Les moins fortunés seront les plus affectés
Ce sont les plus pauvres et les plus vulnérables qui paieront le plus lourd tribut à cette réforme choc, déplorent des militants. Quelque 40% des Indiens n’ont pas de compte bancaire, notamment parce qu'ils vivent dans des zones rurales, dépourvues de banques, et dépendent ainsi presque entièrement de l'argent liquide pour vivre.
Plusieurs ONG indiennes alertent encore sur le fait que les femmes seront plus affectées que les hommes. Les trois quarts des Indiennes sont exclues de fait du système bancaire et nombreuses sont celles qui se constituent un bas de laine, souvent à l'insu de leurs maris.
Par ailleurs, selon une étude du cabinet Deloitte citée par l'agence Reuters, plus de 480 millions d'Indiens actifs dans des secteurs informels -mais pas nécessairement illégaux- où les salaires sont souvent versés en liquide, pourraient se retrouver précarisés.
Les conséquences tragiques ne se sont d'ailleurs pas fait attendre: depuis le 8 novembre, la démonétisation aurait causé, directement ou indirectement, la mort de près de 70 personnes.

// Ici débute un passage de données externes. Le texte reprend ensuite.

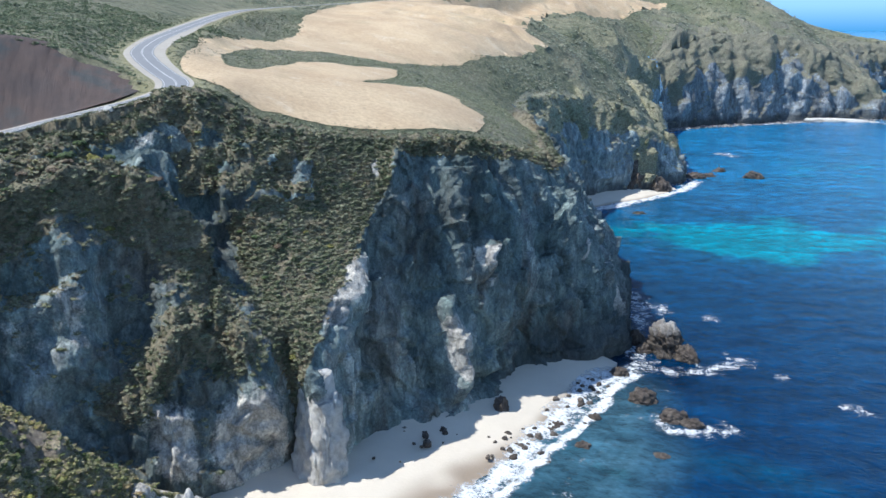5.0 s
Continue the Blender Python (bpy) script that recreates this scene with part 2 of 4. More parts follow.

Pauline Turuban avec agences
Des limites de retrait draconiennes
Face aux problèmes de pénurie d'argent liquide, le gouvernement indien a aussi réduit les montants d'argent qu'il est possible de changer et de retirer. Une limitation qui a donné des idées à certains: "Nous avons reçu des informations selon lesquelles des individus sans scrupules (...) ont formé des groupes de personnes innocentes et les envoient d'une succursale à l'autre" pour changer de l'argent ou en retirer, a déclaré le secrétaire aux affaires économiques. Pour éviter ce phénomène, chaque personne effectuant ce type de transaction doit dorénavant tremper un doigt dans de l'encre indélébile.
Le plafond de retrait posait d'autre part problème pour les mariages, cérémonie très importante en Inde au cours de laquelle des sommes phénoménales sont dépensées. Le gouvernement a finalement décidé de faire une exception en relevant le plafond de retrait dans ce cas précis.